In assenza di un trojan di Stato, infatti, i servizi di intelligence e le procure sono costretti a utilizzare software progettati da altri e il pericolo è che il trojan usato dalle Forze dell’Ordine possa essere modificato e adattato per finalità criminali.

In sintesi, la mancanza di un disciplinare non aiuta né i magistrati, né le società che devono fare le investigazioni, né la giustizia perché questo implica l’assenza di un albo delle società che fanno le intercettazioni, spesso con strutture e funzionamenti poco chiari, alle quali, invece, bisognerebbe chiedere trasparenze in tutti i passaggi societari.

Sicurezza o libertà?

A questo punto siamo di fronte a un’imprescindibile verità: lo spionaggio si scontra con i diritti sanciti dalla legge. Cosa scegliamo?  Sicurezza o  libertà? La privacy è parte integrante della libertà umana e sarebbe meglio una legge che tuteli la privacy e la libertà piuttosto che il controllo elettronico di massa.

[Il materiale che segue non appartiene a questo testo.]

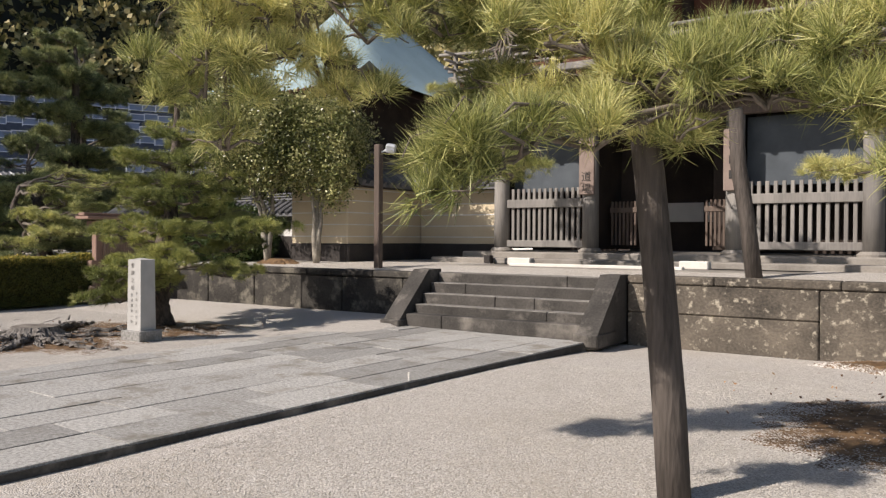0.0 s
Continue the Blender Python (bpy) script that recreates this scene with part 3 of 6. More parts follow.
# ---- great hall behind ----
def hip_roof(x0, x1, y0, y1, ze, zr, over, rise, n=22):
    """A hipped roof with hollow slopes and upturned corners, and its underside."""
    xs, ys = np.linspace(x0 - over, x1 + over, n), np.linspace(y0 - over, y1 + over, n)
    half = min(x1 - x0, y1 - y0) / 2 + over

    def top(x, y):
        d = min(x - xs[0], xs[-1] - x, y - ys[0], ys[-1] - y)
        s = min(1.0, d / half)
        cx = abs(2 * (x - xs[0]) / (xs[-1] - xs[0]) - 1)
        cy = abs(2 * (y - ys[0]) / (ys[-1] - ys[0]) - 1)
        return ze + (zr - ze) * s ** 1.25 + rise * (cx * cy) ** 4

    return Geo().grid(xs, ys, top), Geo().grid(xs, ys, lambda x, y: min(top(x, y) - 0.32, ze + 0.5 + rise * ((abs(2 * (x - xs[0]) / (xs[-1] - xs[0]) - 1)) * (abs(2 * (y - ys[0]) / (ys[-1] - ys[0]) - 1))) ** 4))


a, b = hip_roof(-9.1, -1.9, 16.7, 20.1, 7.9, 11.2, 2.3, 0.5)
part("roof", a, M_COPPER, gate, "green copper upper roof", True)
part("roof_underside", b, M_REDWOOD, gate, "reddish timber underside of the roof", True)
for k in range(30):
    part("rafter", Geo().box((-11.1 + 0.386 * k, 15.7, 7.98), (0.09, 2.6, 0.11)), M_REDWOOD, gate)
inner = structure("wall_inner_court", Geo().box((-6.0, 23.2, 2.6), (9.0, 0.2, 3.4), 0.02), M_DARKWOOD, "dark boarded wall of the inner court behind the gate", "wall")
for x in (-8.35, -6.95, -5.78, -4.4):
    part("plaster_panel", Geo().box((x, 23.085, 2.32), (1.05, 0.03, 0.55), 0.006), M_WHITE, inner, "white plaster panel")

hall = thing("temple_hall", "dark timber temple hall with sweeping green copper roof", "building", at=(-24, 29, 0.9))
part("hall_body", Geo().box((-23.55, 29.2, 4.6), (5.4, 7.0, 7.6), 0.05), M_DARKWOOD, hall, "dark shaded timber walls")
a, b = hip_roof(-26.6, -20.5, 24.9, 33.0, 7.35, 12.5, 1.9, 0.7)
part("roof", a, M_COPPER, hall, "green copper roof with hollow slopes", True)
part("roof_underside", b, M_REDWOOD, hall, "reddish timber eaves", True)
a, b = hip_roof(-27.4, -19.7, 24.1, 34.0, 4.25, 5.9, 1.6, 0.4)
part("lower_roof", a, M_TILE, hall, "lower skirt roof", True)
part("lower_roof_underside", b, M_REDWOOD, hall, "reddish timber eaves", True)
for k in range(26):
    part("rafter", Geo().box((-28.3 + 0.385 * k, 23.7, 7.3), (0.1, 1.6, 0.12)), M_REDWOOD, hall)

side = thing("side_building", "white-gabled temple building with brown bargeboards", "building", at=(-14, 25, 0.9))
part("wall", Geo().box((-11.9, 26, 2.0), (5, 6, 3.0), 0.02), M_WHITE, side)
part("gable", Geo().prism([(-14.6, 3.7), (-9.2, 3.7), (-11.9, 5.3)], 23.0, 29.0, "y"), M_WHITE, side, "white plaster gable")
for s in (-1, 1):
    part("bargeboard", Geo().box((-11.9 + s * 1.6, 22.9, 4.5), (3.8, 0.14, 0.26), 0.02, pose(0, 0, 0, 0, s * 29.5, 0)), M_REDWOOD, side, "brown bargeboard")
    part("roof", Geo().box((-11.9 + s * 1.6, 26.0, 4.72), (4.0, 6.8, 0.16), 0.03, pose(0, 0, 0, 0, s * 29.5, 0)), M_TILE, side, "grey tiled roof slope")


# ---- granite marker post with its writing ----
marker = thing("stone_marker", "square pale granite marker post carved with dark letters", "stone post", at=(-10.28, 7.35, 0))
MT = pose(-10.28, 7.34, 0, 0, 0, 5.0)
part("base", Geo().box((0, 0, 0.06), (0.42, 0.42, 0.19), 0.012).turn(MT), M_SLAB, marker, "squared granite base")
sv = []
for z, h in ((0.15, 0.142), (1.2, 0.13)):
    sv += [(-h, -h, z), (h, -h, z), (h, h, z), (-h, h, z)]
sv.append((0, 0, 1.225))
sh = Geo().put(sv, [(0, 1, 5, 4), (1, 2, 6, 5), (2, 3, 7, 6), (3, 0, 4, 7), (4, 5, 8), (5, 6, 8), (6, 7, 8), (7, 4, 8), (3, 2, 1, 0)]).turn(MT)
part("shaft", sh, M_GRANITE, marker, "tapering granite shaft")
for col, x, z, step, size in (("誓願之松", -0.03, 1.115, 0.108, 0.074), ("平成十九年度", 0.055, 0.7, 0.086, 0.05), ("在錫雲衲一同", -0.045, 0.685, 0.08, 0.05)):
    for k, ch in enumerate(col):
        zz = z - step * k
        TEXTS.append((marker, "letter", ch, M_LETTER_GREY, (x, -0.1465 + 0.012 * (zz - 0.15) / 1.05, zz), size, size, MT))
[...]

A tal proposito David Kaye, relatore speciale per la promozione e la tutela del diritto alla libertà di opinione e espressione per le Nazioni Unite, è pronto a presentare un rapporto ONU sui pericoli della sorveglianza di massa e auspica una regolamentazione dell’uso dei captatori informatici.

Per concludere, sicurezza e privacy possono convivere ma le tecnologie devono essere governate. Esse sono utilissime per contrastare mafia, terrorismo, corruzione ma rischiano di minare la libertà di tutti i cittadini. Senza una risposta coraggiosa “Il capitalismo della sorveglianza” (per citare il titolo del libro di Shoshana Zuboff, uscito a ottobre) continuerà a riempire il vuoto tra domanda di sicurezza e offerta di (apparente) libertà. Se vogliamo imparare a domarlo, abbiamo bisogno di norme e leggi.

A tal proposito, le richieste del garante della privacy al Parlamento europeo e al governo per indicare dei limiti nelle intercettazioni telematiche (i luoghi delle intercettazioni , le indicazioni sugli strumenti e le modalità per intercettare, le modalità con cui i dati vengono trasmessi e archiviati, la garanzia di integrità, sicurezza e autenticità dei dati) fanno ben sperare.

Perché la battaglia per il futuro dell’umanità interessa tutti.